Weathering the Storm: How Network Design Shapes Airline Resilience in Extreme Weather
(2025-04-14) Blohm, Emeline B.; Hackl, JurgenExtreme weather events pose significant challenges to the reliability and efficiency of commercial air travel in the United States. As climate change increases the frequency and intensity of these events, it is essential to understand how airline networks are able to manage their responses and which structural features improve operational resilience. This thesis investigates the impact of Hurricane Helene (September 2024) on U.S. airline operations by modeling airline networks as graphs and analyzing changes in flight activity and connectivity.

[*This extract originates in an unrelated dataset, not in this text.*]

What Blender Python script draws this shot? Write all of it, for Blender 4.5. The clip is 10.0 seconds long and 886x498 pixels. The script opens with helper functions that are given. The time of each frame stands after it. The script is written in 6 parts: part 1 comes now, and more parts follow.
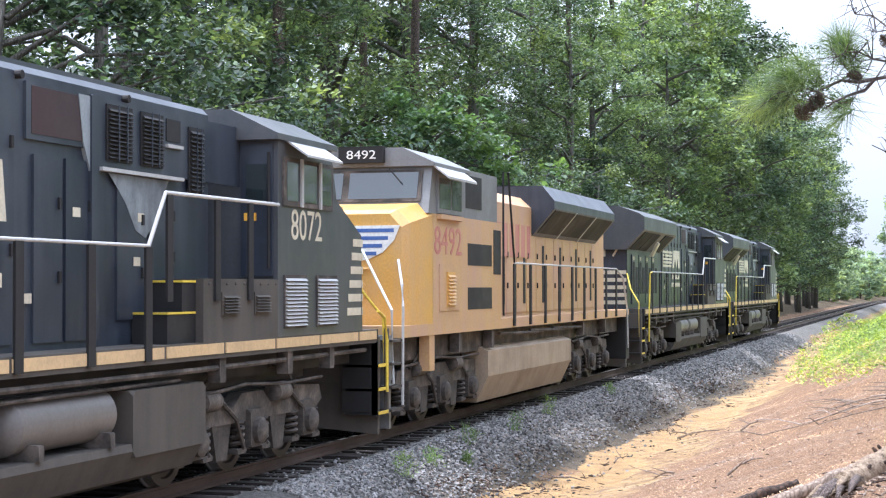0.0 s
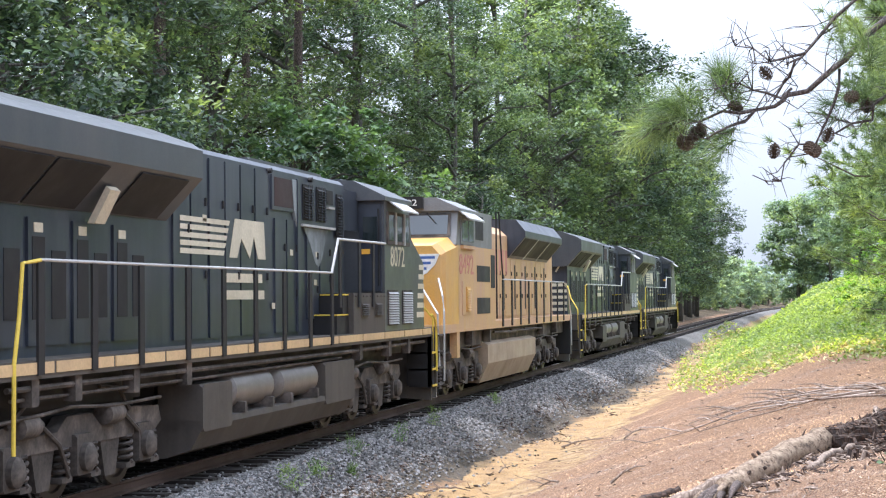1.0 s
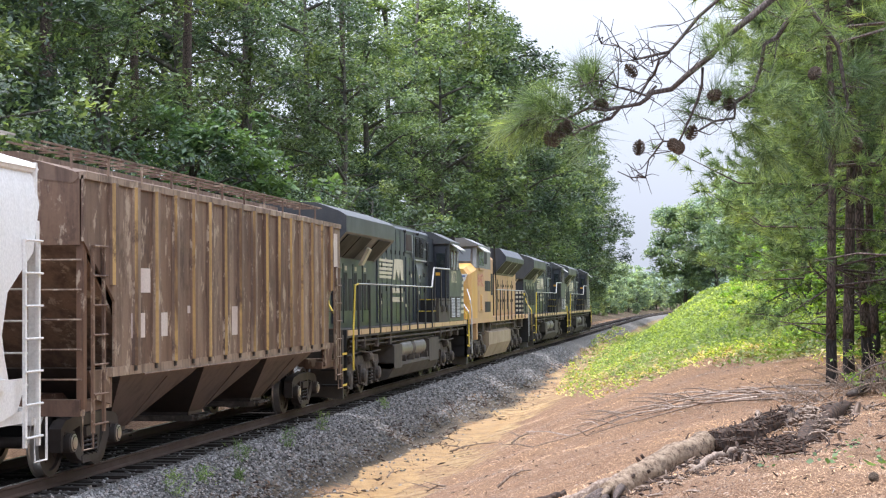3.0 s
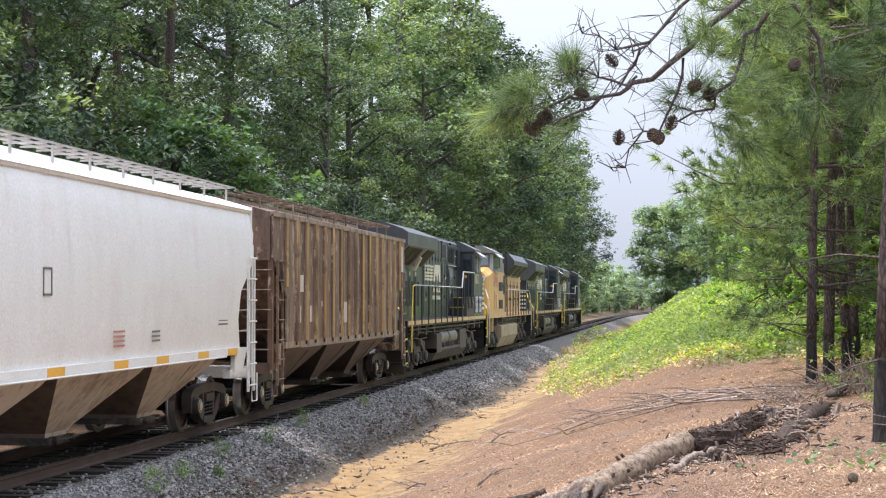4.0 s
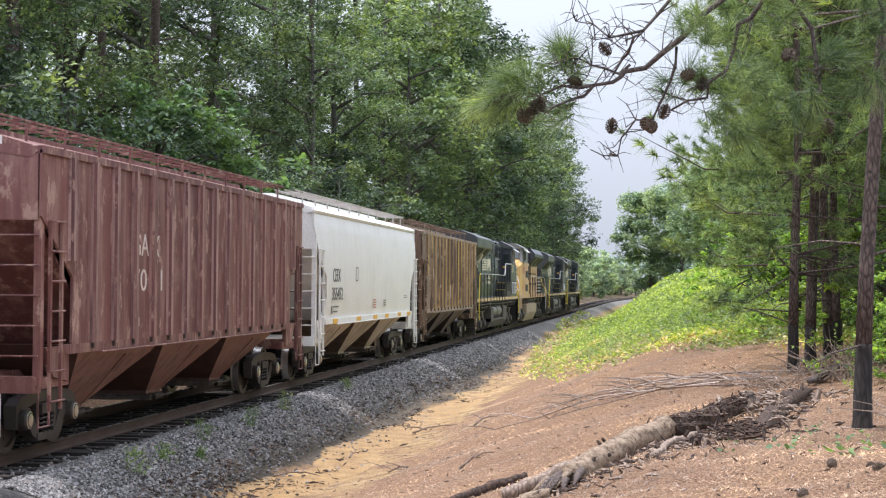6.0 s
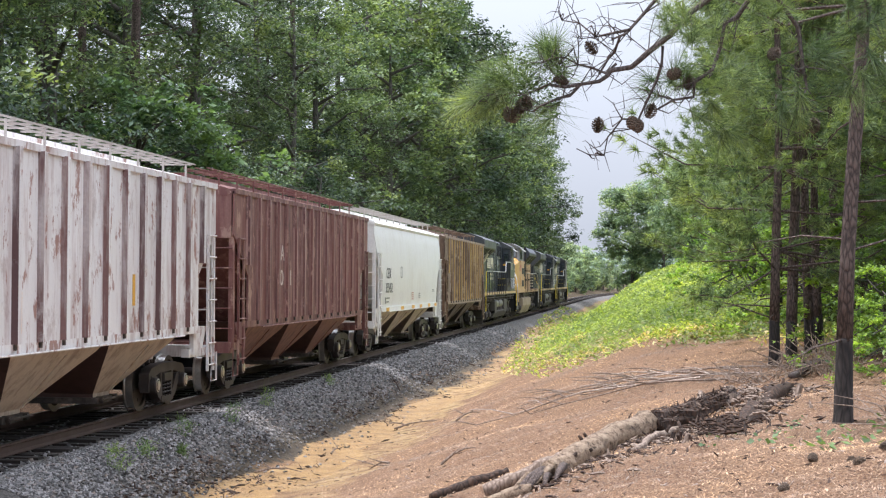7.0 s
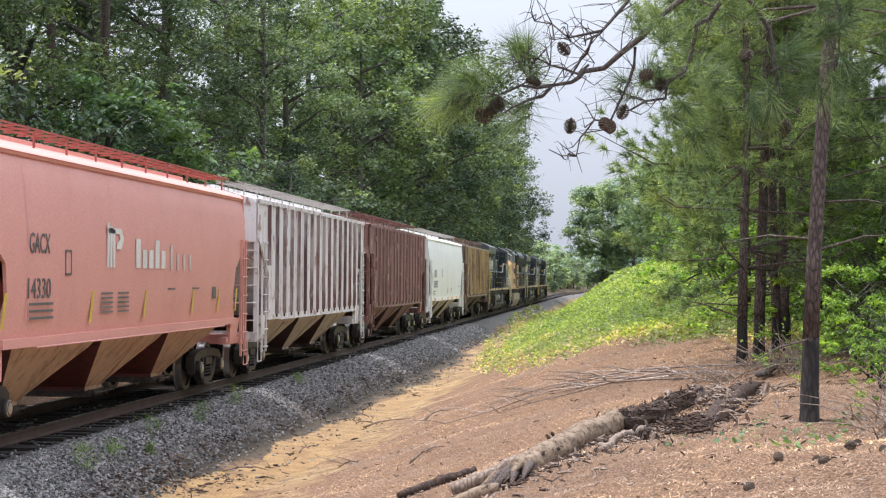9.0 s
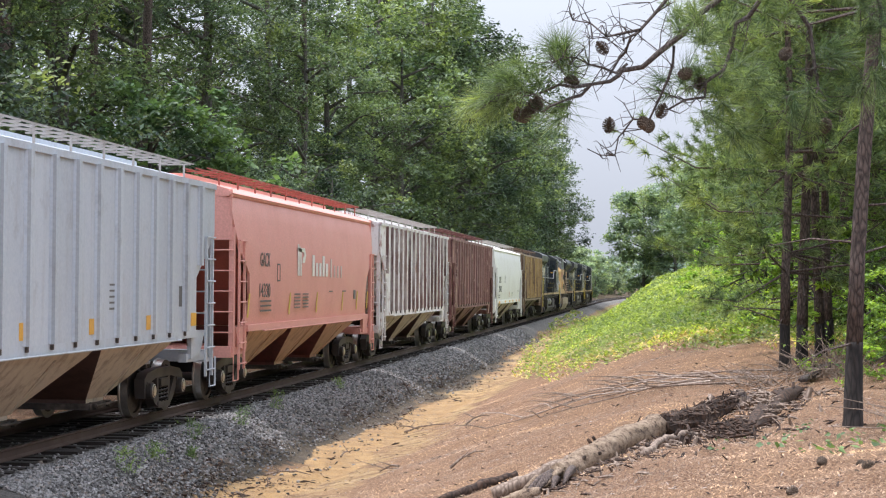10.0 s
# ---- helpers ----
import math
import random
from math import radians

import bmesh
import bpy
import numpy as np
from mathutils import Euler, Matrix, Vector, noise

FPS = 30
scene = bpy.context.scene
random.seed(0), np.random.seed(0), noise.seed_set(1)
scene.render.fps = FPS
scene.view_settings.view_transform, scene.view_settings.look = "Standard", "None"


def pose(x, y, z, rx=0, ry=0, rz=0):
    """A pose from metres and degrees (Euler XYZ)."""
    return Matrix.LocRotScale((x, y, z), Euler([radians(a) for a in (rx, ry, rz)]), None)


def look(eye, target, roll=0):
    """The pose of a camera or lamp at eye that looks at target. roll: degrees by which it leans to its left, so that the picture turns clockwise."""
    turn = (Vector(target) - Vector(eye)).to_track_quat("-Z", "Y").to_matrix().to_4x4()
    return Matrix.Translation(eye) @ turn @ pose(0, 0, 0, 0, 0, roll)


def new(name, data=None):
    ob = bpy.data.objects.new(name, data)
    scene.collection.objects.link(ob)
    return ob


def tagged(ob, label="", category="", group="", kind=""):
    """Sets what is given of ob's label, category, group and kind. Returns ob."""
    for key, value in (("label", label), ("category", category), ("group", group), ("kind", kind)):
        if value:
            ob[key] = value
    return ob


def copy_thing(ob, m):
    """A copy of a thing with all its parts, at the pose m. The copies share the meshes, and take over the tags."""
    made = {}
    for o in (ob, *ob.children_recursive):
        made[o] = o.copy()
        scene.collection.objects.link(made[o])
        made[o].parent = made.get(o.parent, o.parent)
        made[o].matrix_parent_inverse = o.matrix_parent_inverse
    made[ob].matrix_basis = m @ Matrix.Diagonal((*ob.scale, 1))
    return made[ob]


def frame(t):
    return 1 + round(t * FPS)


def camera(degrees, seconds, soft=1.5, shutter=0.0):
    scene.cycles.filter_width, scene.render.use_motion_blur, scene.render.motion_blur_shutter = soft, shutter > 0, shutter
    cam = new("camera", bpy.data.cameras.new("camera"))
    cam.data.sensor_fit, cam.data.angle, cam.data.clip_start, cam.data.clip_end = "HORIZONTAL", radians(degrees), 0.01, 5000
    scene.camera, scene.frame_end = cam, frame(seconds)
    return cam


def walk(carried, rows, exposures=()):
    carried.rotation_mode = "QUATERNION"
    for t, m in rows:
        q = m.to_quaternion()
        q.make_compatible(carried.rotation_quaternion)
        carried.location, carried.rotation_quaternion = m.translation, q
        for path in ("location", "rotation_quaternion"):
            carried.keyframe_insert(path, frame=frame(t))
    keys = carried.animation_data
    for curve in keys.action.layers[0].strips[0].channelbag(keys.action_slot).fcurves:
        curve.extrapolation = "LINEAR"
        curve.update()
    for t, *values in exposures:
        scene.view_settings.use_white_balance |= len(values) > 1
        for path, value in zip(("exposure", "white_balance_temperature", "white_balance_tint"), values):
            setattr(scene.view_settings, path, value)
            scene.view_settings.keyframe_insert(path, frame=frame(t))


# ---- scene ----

Using historic flight data from Flightradar24, the study compares airline networks during a control period and during Hurricane Helene, quantifying disruptions through changes in flight volume and network structure. Airline performance is evaluated using both standard centrality metrics and measures such as percent change in number of flights and network distance, a measure of the dissimilarity edge structure between two networks. Additionally, a series of ridge regressions are performed across different scales to assess how airline-specific structural characteristics, including number of destinations, number of routes, number of hubs, low-cost status, and partnership status, relate to observed changes in performance.
The findings reveal that network disruptions were uneven across airlines, and that structural features such as redundancy, connectivity, and decentralized operations contributed to greater performance. Airlines with more routes and without extensive partnerships tended to perform better during Hurricane Helene. The study also finds that the effects of the hurricane propagated beyond directly impacted areas, influencing distant parts of the network. The results highlight the importance of network design in disruption management and support the use of network science as a practical tool for understanding and improving airline robustness and resilience. This case study provides a foundation for integrating empirical data with theoretical models to inform strategic planning in aviation systems.